## Given material
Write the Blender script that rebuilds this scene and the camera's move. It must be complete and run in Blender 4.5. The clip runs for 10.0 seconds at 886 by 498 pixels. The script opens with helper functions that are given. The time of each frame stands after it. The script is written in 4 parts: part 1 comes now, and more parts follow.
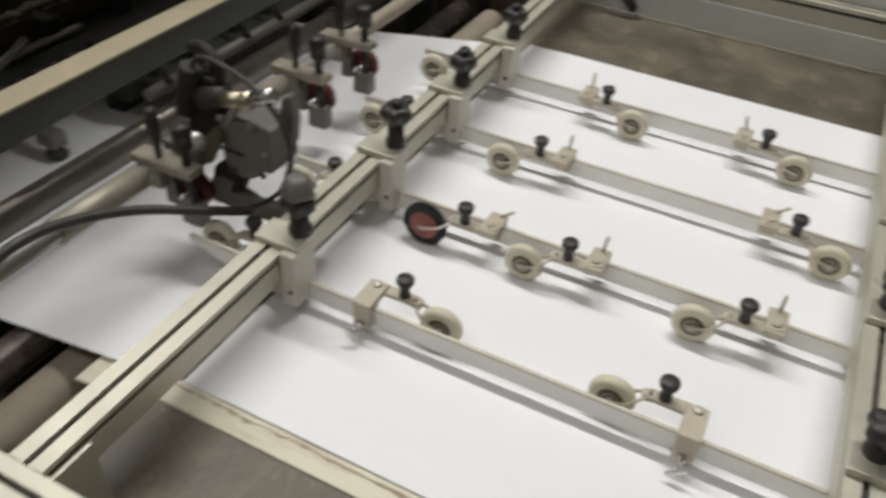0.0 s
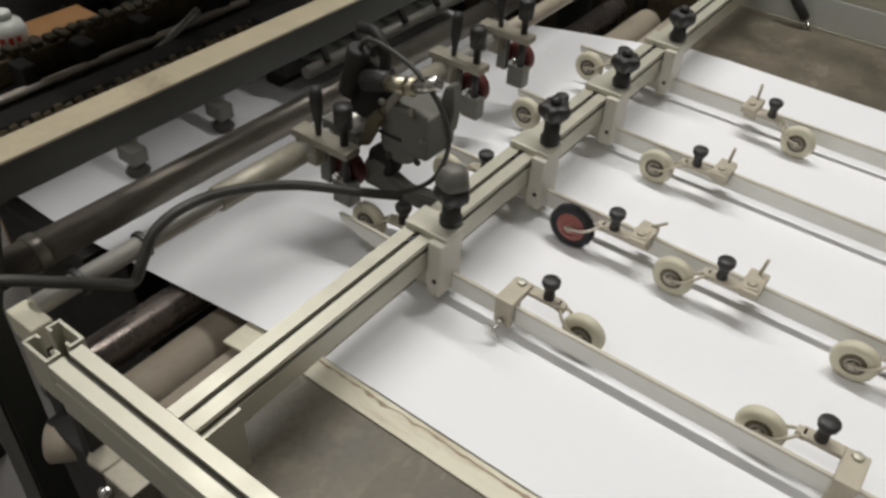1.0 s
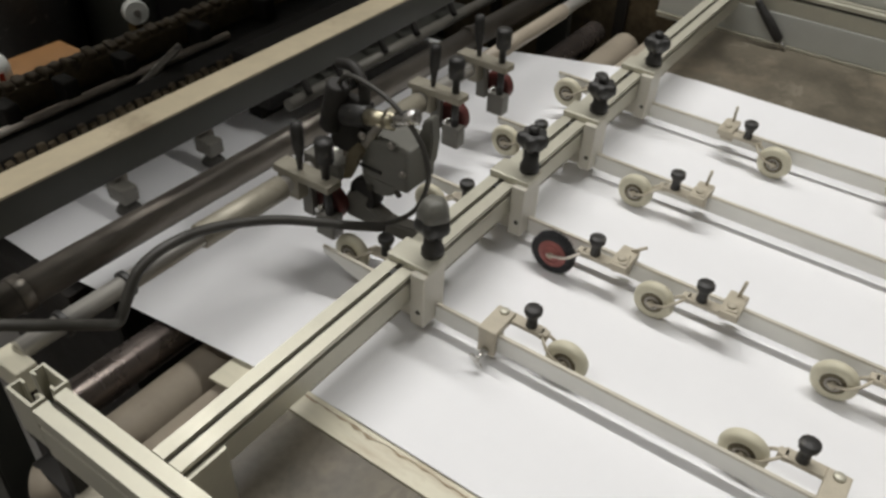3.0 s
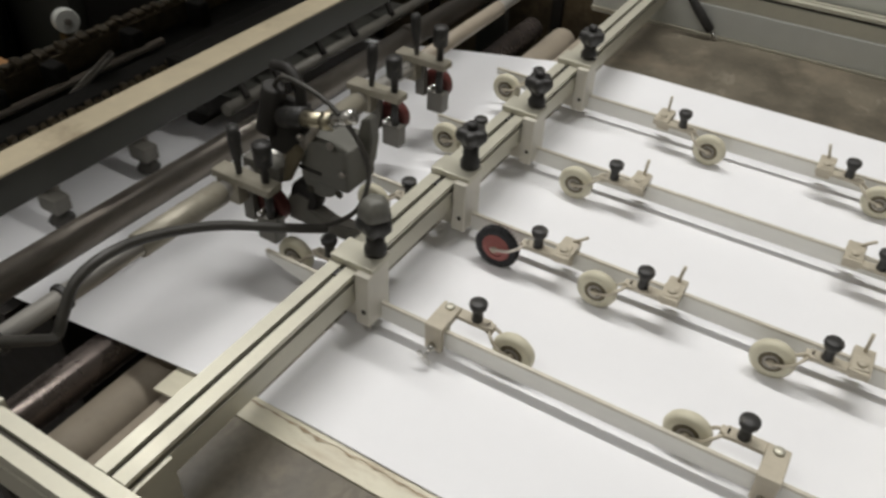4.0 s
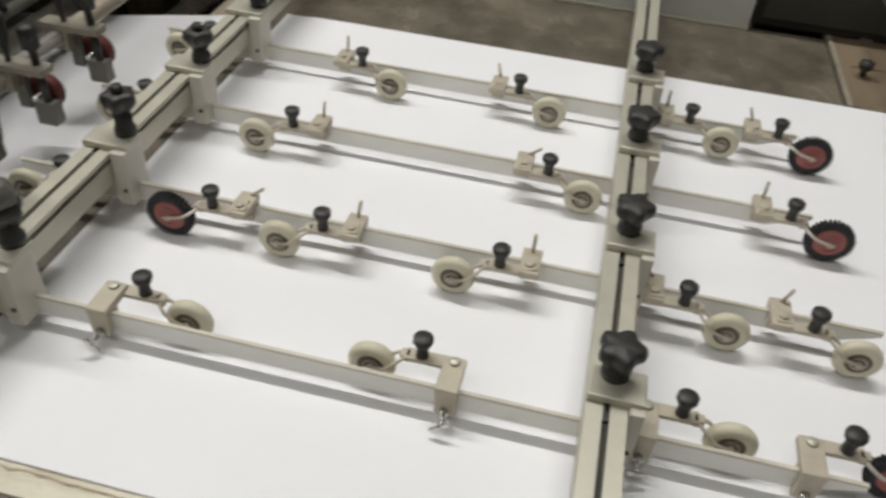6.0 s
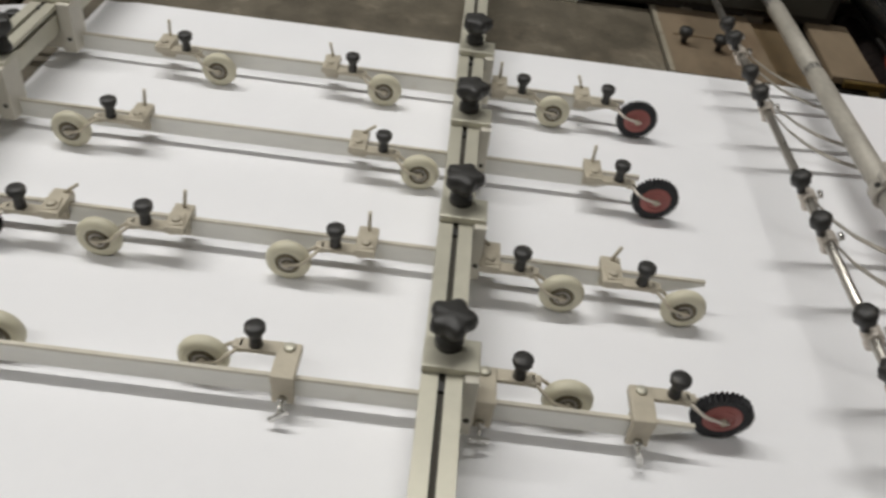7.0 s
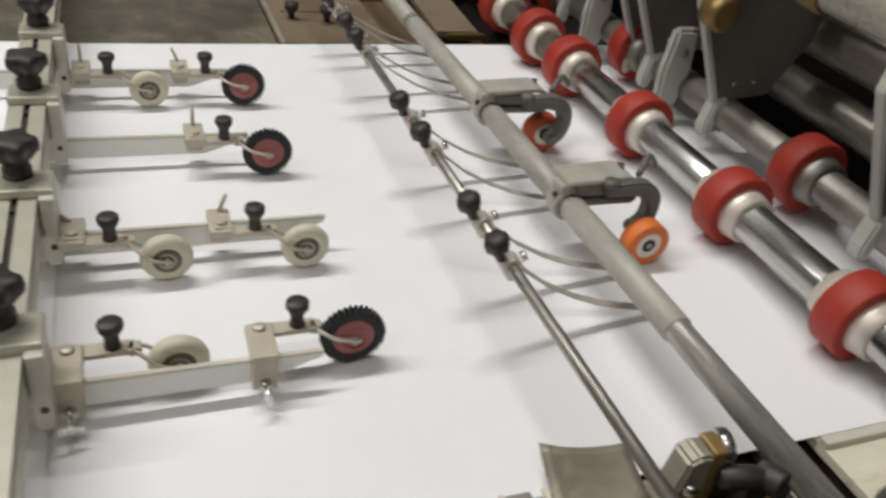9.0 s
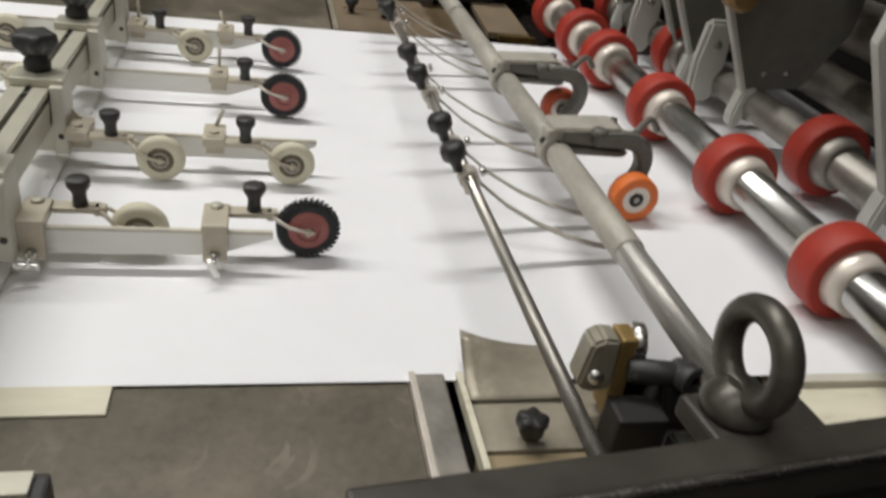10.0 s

## Directions
Leave out the pictures and reproduce the rest of the listing exactly.

## In response
Write the Blender script that rebuilds this scene and the camera's move. It must be complete and run in Blender 4.5. The clip runs for 10.0 seconds at 886 by 498 pixels. The script opens with helper functions that are given. The time of each frame stands after it. The script is written in 4 parts: part 1 comes now, and more parts follow.
0.0 s
1.0 s
3.0 s
4.0 s
6.0 s
7.0 s
9.0 s
10.0 s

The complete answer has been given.